Most recently, we extended these results to humans using a quantified SPECT approach by demonstrating that isradipine (10 mg given orally) administered 60 min before intravenous cocaine (0.33 mg/kg) prevented both global and regional ischemia in dopamine-rich brain areas (15). This was the first clear demonstration that any medication, including isradipine, could prevent cocaine’s vaso-spastic effects on CBF. One caveat to this study was that there was no condition using isradipine alone. Thus, the relative strength of isradipine’s effectiveness at antagonizing cocaine-induced cerebral ischemia is unknown.

In sum, isradipine appears to be a promising therapeutic medication for the prevention of cocaine-related cerebral ischemia. It is important, however, that we await the results of larger-scale confirmatory neuroimaging studies and the results of clinical testing with the longitudinal evaluation of cerebral perfusion.

Recently, there has been interest in the use of aspirin to reduce cocaine’s thrombogenic effects. This is predicated on the finding that prostaglandin synthesis, which is enhanced by cocaine (Figure 2), can be blocked by aspirin. Aspirin blocks this process by irreversibly inhibiting the action of cyclo-oxygenase in platelets released from bone marrow. These platelets, derived from the bone marrow, constitute about 15% of the body’s total daily circulation (71, 72). Preliminary results indicate that aspirin (325 mg/day for 4 weeks) may improve CBF in chronic cocaine users; however, the results of a more definitive analysis are awaited (73). Aspirin treatment may, however, increase the risk of spontaneous or uncontrolled bleeding from wounds. Thus, implementation of long-term aspirin treatment for cocaine addicts is impractical, because of their propensity for exposure to high-risk situations. Also, acute aspirin administration is unlikely to result in reversal of cerebral ischemia or substantial CBF improvement in individuals with an evolving ischemic episode of recent onset.

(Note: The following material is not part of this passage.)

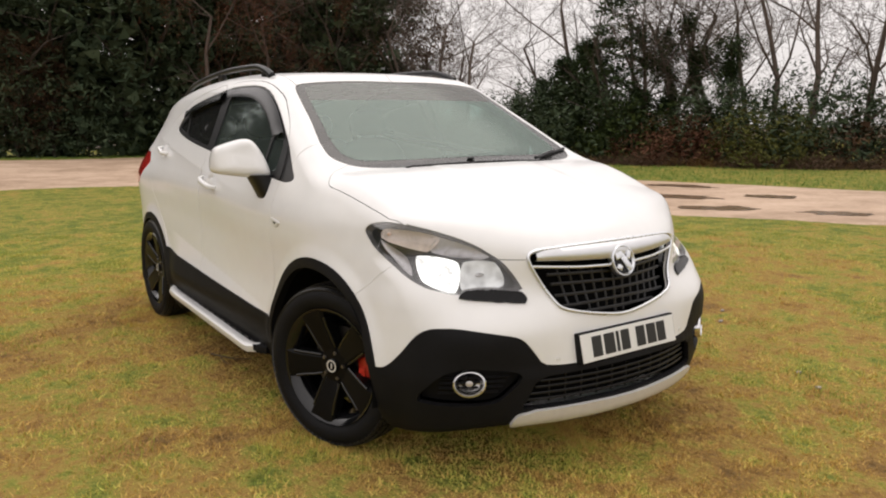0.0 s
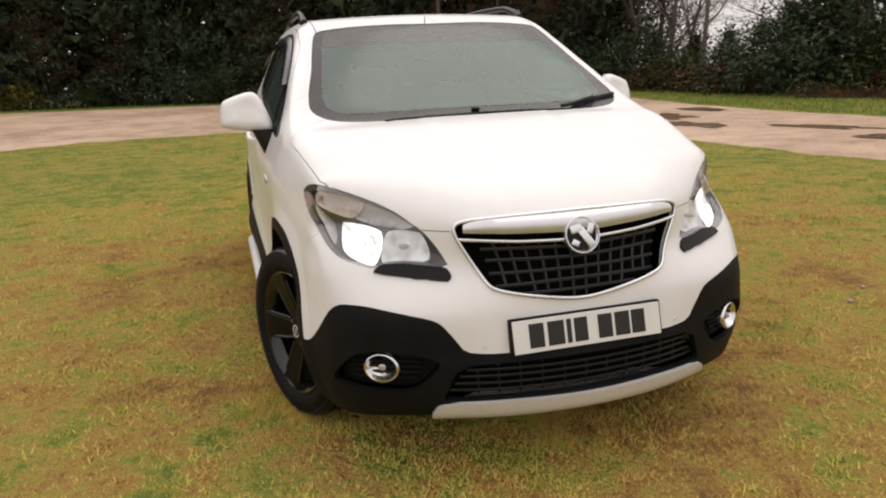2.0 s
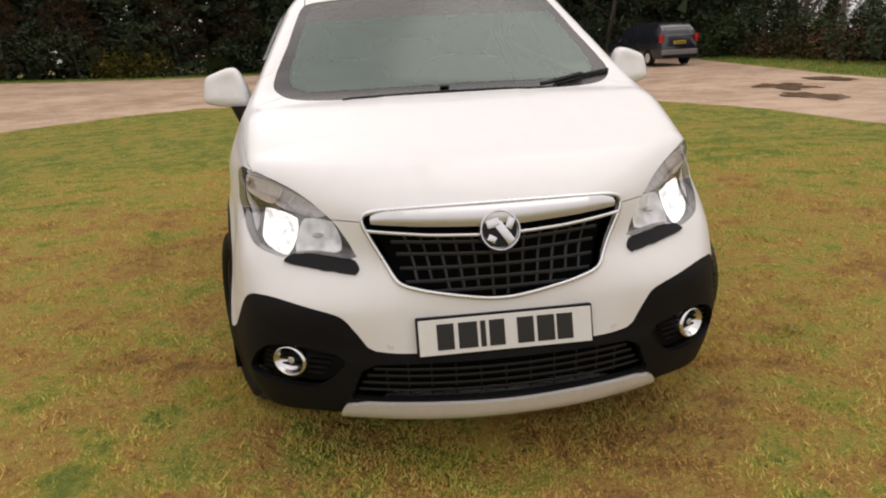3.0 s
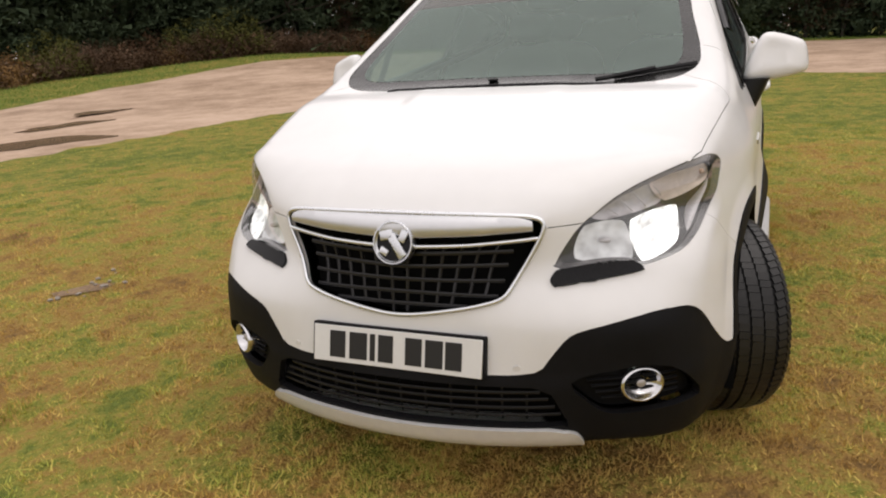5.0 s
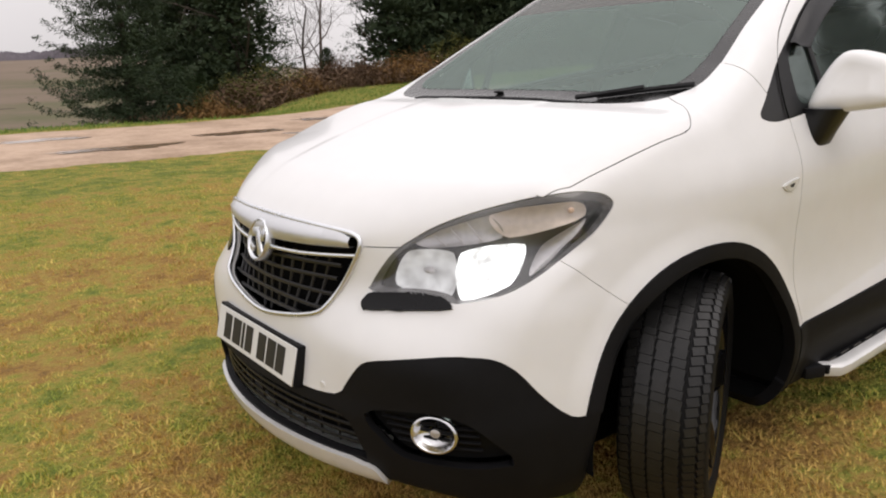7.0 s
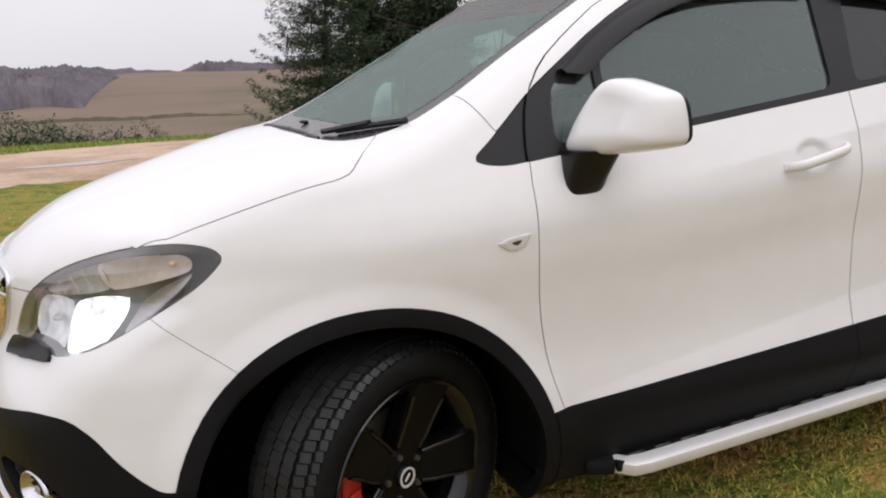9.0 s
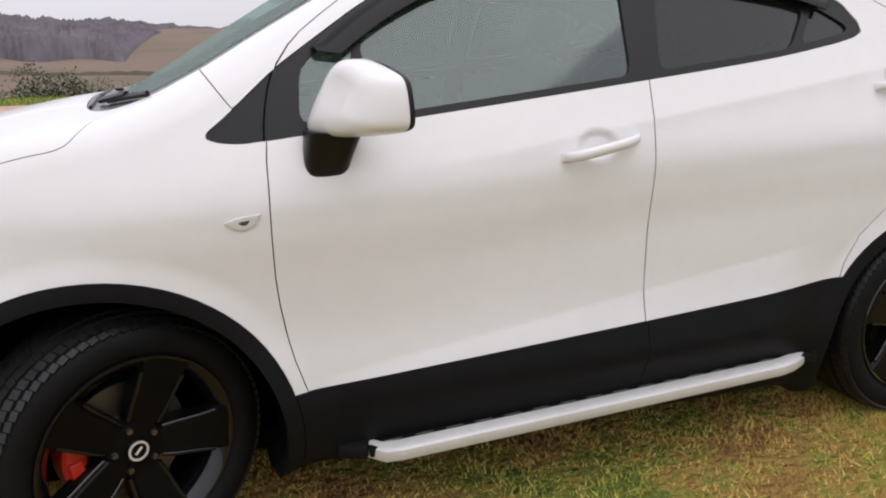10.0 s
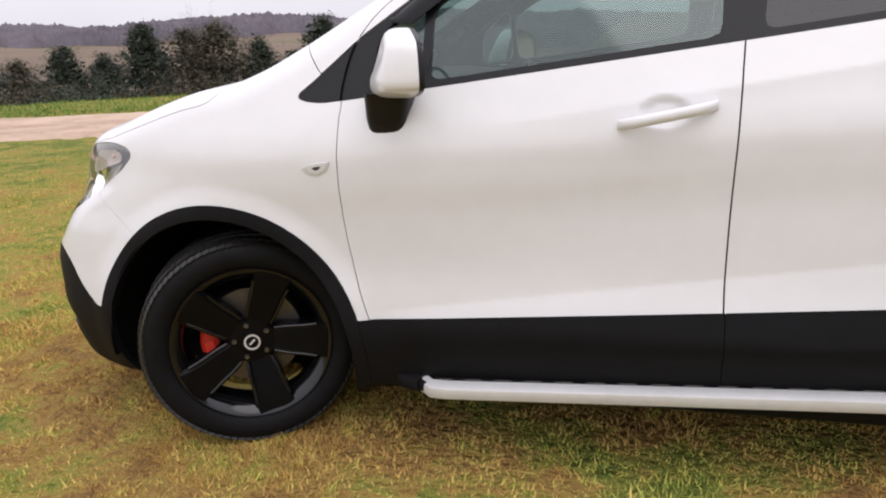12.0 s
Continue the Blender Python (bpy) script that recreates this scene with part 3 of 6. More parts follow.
def panel(name, regions, mat, parent, label="", sides="both", gap=.0022, depth=.014, sink=0.0, polish=False):
    """One panel of the skin, with a turned-in edge. sides: left, right, or both in one mesh."""
    keep = np.isin(REGION, [NAMES.index(r) for r in regions])
    tri = TRIS[keep]
    used, inv = np.unique(tri, return_inverse=True)
    tri = inv.reshape(-1, 3)
    p, n = SKIN[used].copy(), NORMAL[used]
    face_n = np.cross(p[tri[:, 1]] - p[tri[:, 0]], p[tri[:, 2]] - p[tri[:, 0]])
    turn = (face_n * n[tri[:, 0]]).sum(1) < 0
    tri[turn] = tri[turn][:, ::-1]
    e = np.concatenate([tri[:, [0, 1]], tri[:, [1, 2]], tri[:, [2, 0]]])
    key = np.sort(e, 1)
    _, first, count = np.unique(key, axis=0, return_index=True, return_counts=True)
    rim = e[first[count == 1]]
    rim = rim[~((np.abs(p[rim[:, 0], 1]) < 1e-4) & (np.abs(p[rim[:, 1], 1]) < 1e-4))]
    inward = np.zeros_like(p)
    for a, b in ((0, 1),):
        d = p[rim[:, 1]] - p[rim[:, 0]]
        side = np.cross(n[rim[:, 0]], d)
        side /= np.maximum(np.linalg.norm(side, axis=1, keepdims=True), 1e-9)
        np.add.at(inward, rim[:, 0], side)
        np.add.at(inward, rim[:, 1], side)
    size = np.linalg.norm(inward, axis=1, keepdims=True)
    inward = np.where(size > 1e-6, inward / np.maximum(size, 1e-6), 0)
    p = p + inward * gap - n * sink
    if polish:  # the wide, even curve of glass
        n = outward(SKIN[used], .035)
    nv = len(p)
    verts, norms, faces = [p], [n], [tri]
    if depth:
        edge = np.unique(rim)
        at = np.full(nv, -1)
        at[edge] = np.arange(len(edge))
        verts += [p[edge], p[edge] - n[edge] * depth]
        norms += [-inward[edge], -inward[edge]]
        r = at[rim]
        m = len(edge)
        r0, r1 = nv + r[:, 0], nv + r[:, 1]
        faces += [np.stack([r1, r0, r0 + m], 1), np.stack([r1, r0 + m, r1 + m], 1)]
    verts, norms, faces = np.concatenate(verts), np.concatenate(norms), np.concatenate(faces)
    flip = np.array([1, -1, 1])
    if sides == "right":
        verts, norms, faces = verts * flip, norms * flip, faces[:, ::-1]
    elif sides == "both":
        m = len(verts)
        verts, norms, faces = np.concatenate([verts, verts * flip]), np.concatenate([norms, norms * flip]), np.concatenate([faces, faces[:, ::-1] + m])
    me = bpy.data.meshes.new(name)
    me.from_pydata(verts.tolist(), [], faces.tolist())
    me.polygons.foreach_set("use_smooth", [True] * len(me.polygons))
    me.normals_split_custom_set_from_vertices(norms.tolist())
    return finish(new(name, me), mat, parent, label)


def on_side(x, z, out=0.0, s=1):
    p, _ = lifted(np.array([[x, z]]), "side")
    n = outward(p)
    q = (p + n * out)[0]
    return Vector((q[0], q[1] * s, q[2]))


def on_nose(x, y, z, out=0.0, s=1):
    p, _ = lifted(flat(np.array([[x, y, z]], float), "nose"), "nose")
    q = (p + outward(p) * out)[0]
    return Vector((q[0], q[1] * s, q[2]))


def on_top(x, y, out=0.0):
    p, _ = lifted(np.array([[x, abs(y)]], float), "top")
    q = (p + outward(p) * out)[0]
    return Vector((q[0], q[1] * (1 if y >= 0 else -1), q[2]))


# ---- the white car ----
car = thing("car", "white compact crossover car with black cladding, headlamps lit, parked on grass", "car")
panel("bonnet", ["bonnet"], PAINT, car, "white painted bonnet")
panel("roof", ["roof"], PAINT, car, "white painted roof")
bumper = panel("front_bumper", ["front_bumper", "bumper_brow"], PAINT, car, "white painted front bumper", gap=.0005)
clad = panel("bumper_cladding", ["bumper_clad"], PLASTIC, car, "black textured plastic lower bumper", gap=.001, depth=.02)
panel("skid_plate", ["skid_plate"], SILVER, car, "silver painted skid plate", gap=.001, depth=.02, sink=-.012)
windscreen = panel("windscreen", ["screen_glass"], WINDSCREEN, car, "greenish windscreen reflecting the grey sky", gap=0, depth=0, sink=.002, polish=True)
windscreen.visible_shadow = False
panel("brown_band", ["screen_band"], BAND_GLASS, windscreen, "brown-tinted band along the windscreen's top", gap=0, depth=0, sink=.002, polish=True).visible_shadow = False
panel("windscreen_border", ["screen_border"], FRIT, car, "black windscreen border and cowl", gap=0, depth=.008, sink=.003)
panel("rear_bumper", ["rear_bumper_clad"], PLASTIC, car, "black plastic rear bumper", depth=.01)
for s, side in ((1, "left"), (-1, "right")):
    panel("front_wing", ["front_wing"], PAINT, car, "white painted front wing", side, gap=.0009)
    panel("body_side", ["body_side"], PAINT, car, "white painted rear quarter and pillars", side, depth=.01)
    panel("wheel_arch", ["front_arch_clad"], PLASTIC, car, "black plastic wheel arch trim", side, gap=.0005, depth=.035, sink=-.004)
    panel("wheel_arch", ["rear_arch_clad"], PLASTIC, car, "black plastic wheel arch trim", side, gap=.0005, depth=.035, sink=-.004)
    panel("window_trim", ["window_trim"], SATIN, car, "satin black window surround", side, gap=.0005, depth=.02, sink=.003)
    panel("tail_lamp", ["tail_lamp"], RED_LENS, car, "red tail lamp", side)
    for which, glasses in (("front", (("front_glass", SIDE_GLASS), ("quarter_glass", SIDE_GLASS))), ("rear", (("rear_glass", DARK_GLASS), ("corner_glass", DARK_GLASS)))):
        door = panel("door", [which + "_door"], PAINT, car, "white painted door", side)
        panel("cladding", [which + "_sill"], PLASTIC, door, "black plastic lower door cladding", side, gap=.001, depth=.02, sink=-.006)
        for region, glass in glasses:
            panel("window_pane", [region], glass, door, "tinted window pane" if which == "rear" else "clear side window pane", side, gap=0, depth=0, sink=.010, polish=True)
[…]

There may be potential for using the potassium-sparing diuretic amiloride for the prevention of ischemia caused by blockade of platelet α granule release in cocaine addicts (73, 74). Again, the results of more definitive studies are awaited. Although the 5-HT₂ receptor antagonist ritanserin has demonstrated antiplatelet aggregation properties, its use for this indication in cocaine addicts remains unexplored (75, 76).

One approach that has been suggested to reduce cocaine’s neurotoxic effects is the use of glutamate antagonists, such as phencyclidine and MK-801. Although these medications should, potentially, reduce the effects of excitatory amino acids released during neuronal degeneration at N-methyl-d-aspartate receptors, their other psychopharmacological effects limit their extensive use in humans. For instance, not only are these medications hallucinogenic, but they can also reduce the seizure threshold. Medications with antiglutamate properties and a more benign side effect profile, such as lamotrigine, or those that facilitate γ-aminobutyric acid neurotransmission, such as gabapentin, may have greater ability to prevent or treat cocaine-induced cerebral ischemia.

Evidence for the use of kappa opiate agonists for preventing ischemia because they modulate glutamate expression is conflicting (77; cf. reference 78). Although decreases in cocaine-induced perfusion abnormalities have been reported with the kappa opiate antagonist buprenorphine, that study’s results were limited by the lack of a placebo control group (59). Furthermore, research is needed to elucidate the role of kappa opiate antagonists in treating cocaine-induced cerebral ischemia.